L’antropizzazione dell’ambiente
La ricchezza degli ecosistemi non è però inesauribile: l’impronta ecologica (▶ FOCUS), cioè l’ipotetica superficie di terra e di mare necessaria per rigenerare le risorse consumate da una popolazione e riassorbire i rifiuti prodotti, in passato non ha mai raggiunto situazioni di grave squilibrio, mentre oggi le condizioni sono così problematiche che il pianeta è soggetto a un pericoloso impatto ambientale. L’antropizzazione dell’ambiente – ossia le trasformazioni che l’uomo produce sugli elementi naturali attraverso il disboscamento, la costruzione di centri abitati, di impianti produttivi, di vie di comunicazione – può generare situazioni di grave rischio. Queste si concretizzano quando gli effetti delle attività umane superano la capacità di carico degli ecosistemi, cioè la possibilità dell’ambiente di rigenerare le risorse consumate dalla popolazione umana.
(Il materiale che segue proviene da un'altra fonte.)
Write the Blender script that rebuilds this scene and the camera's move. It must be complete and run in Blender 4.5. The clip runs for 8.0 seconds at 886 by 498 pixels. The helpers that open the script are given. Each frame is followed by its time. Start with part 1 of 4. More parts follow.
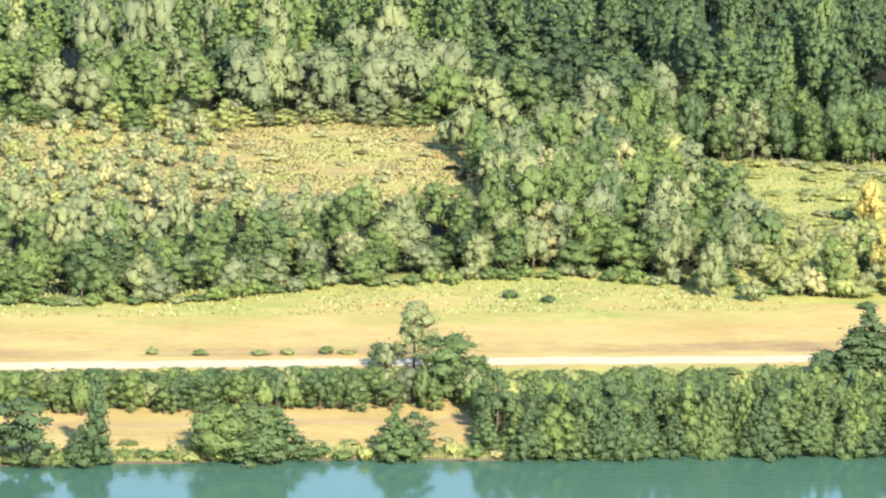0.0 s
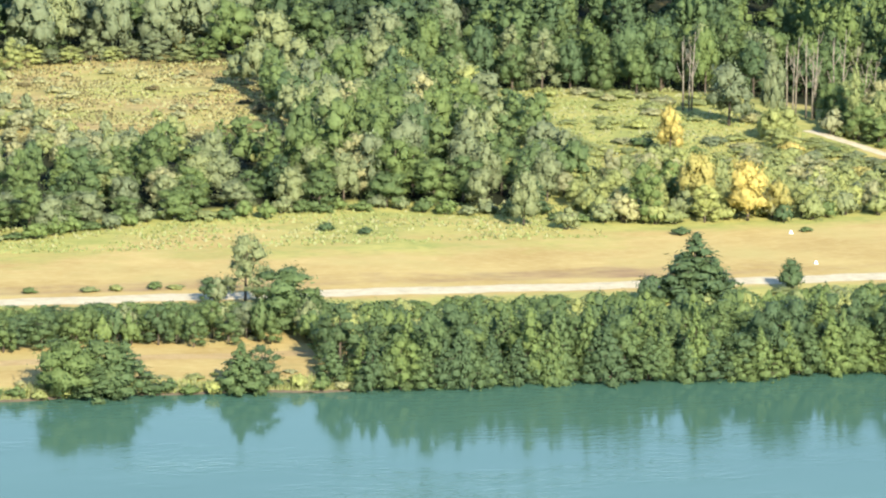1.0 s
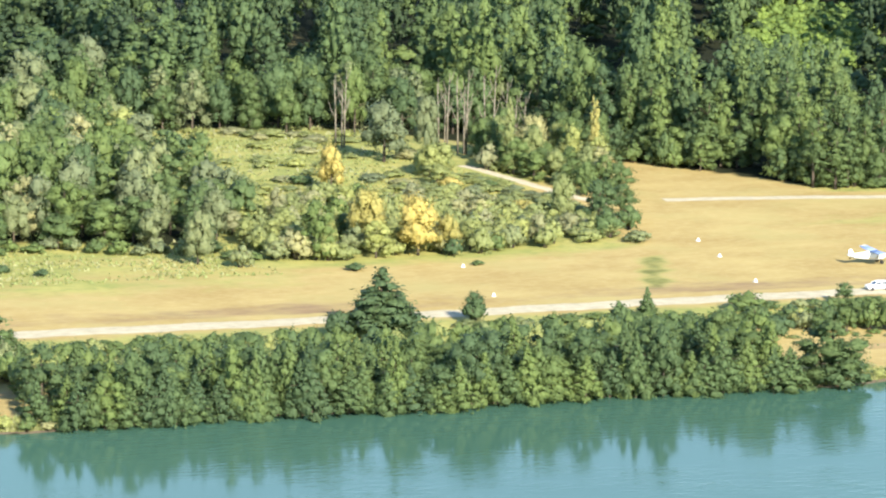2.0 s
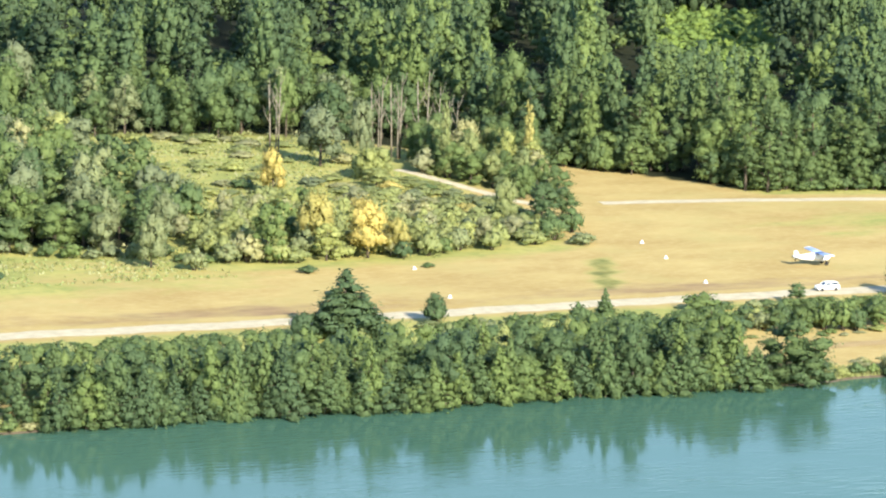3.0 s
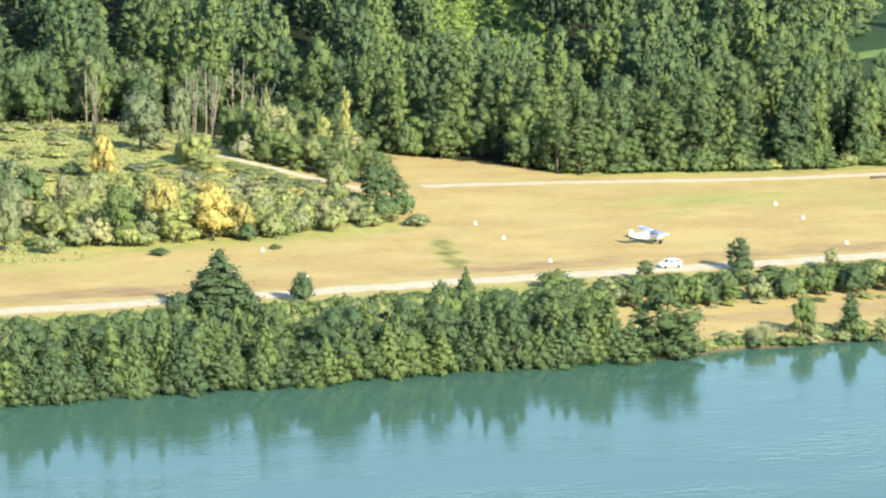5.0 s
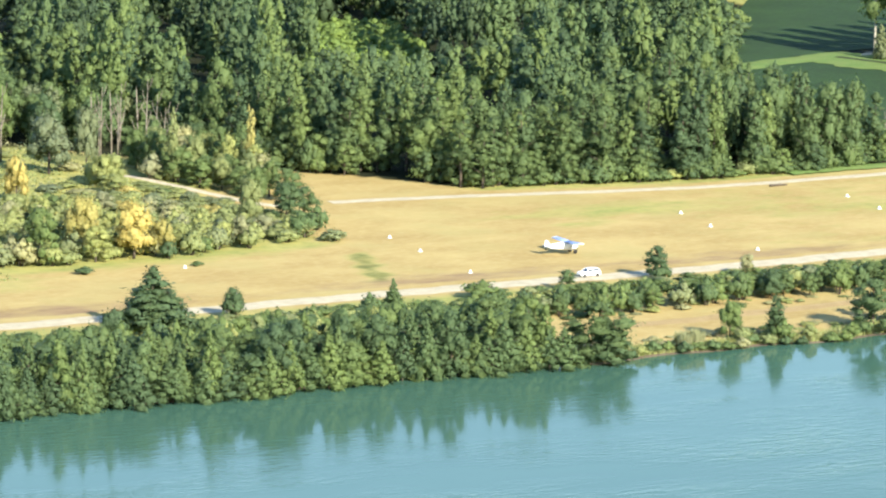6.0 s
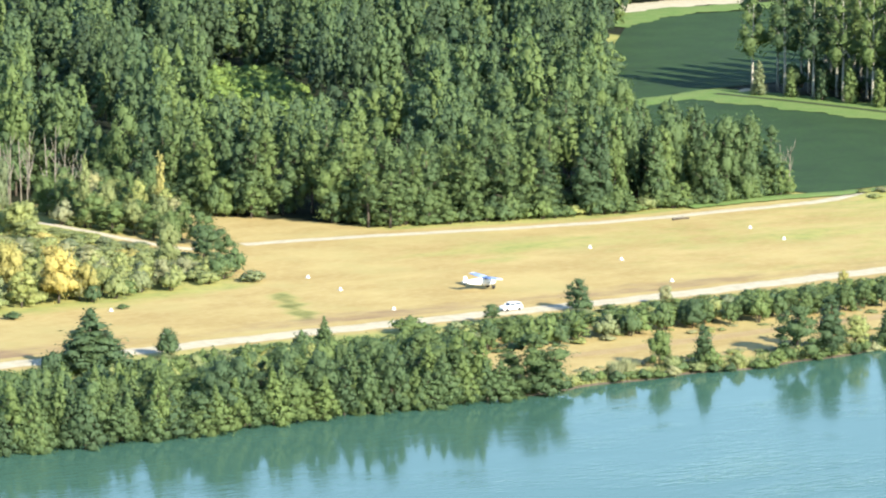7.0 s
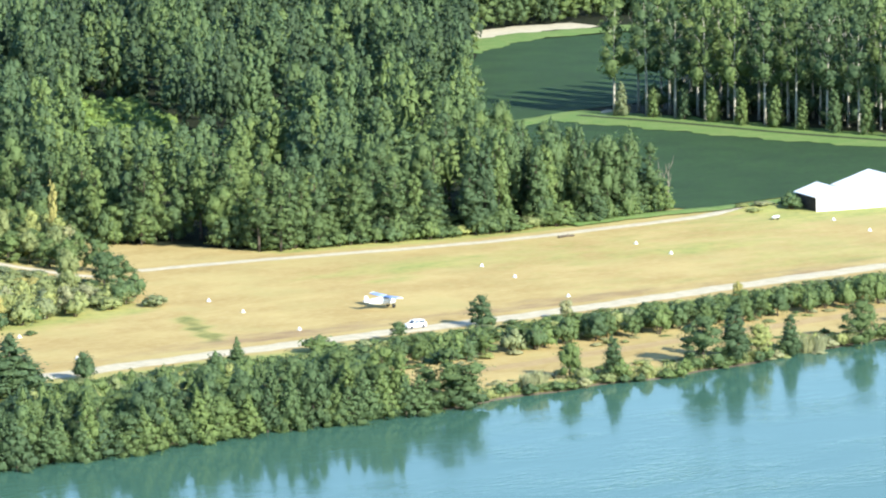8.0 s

Condizioni di relativo squilibrio tra attività umane e risorse ambientali si sono verificate anche in passato. Le tribù nomadi di epoca neolitica, per esempio, erano costrette a continui spostamenti perché lo sfruttamento intensivo di un territorio ne esauriva le risorse. Analogamente, il declino delle civiltà fluviali mesopotamiche fu causato anche dagli effetti dell’intensa attività agricola: l’irrigazione, praticata con le acque dei fiumi ricche di sali, provocò un’eccessiva salinizzazione dei terreni, che ne ridusse drasticamente la fertilità. Da qualche decennio, tuttavia, lo sfruttamento degli ecosistemi è cresciuto enormemente, mettendo a rischio la capacità dell’ambiente di rigenerare le risorse necessarie alla vita. Il rapporto tra popolazione e risorse, mantenutosi per millenni entro limiti fisiologici, sembra oggi fuori controllo (▶ DOSSIER, p. 127).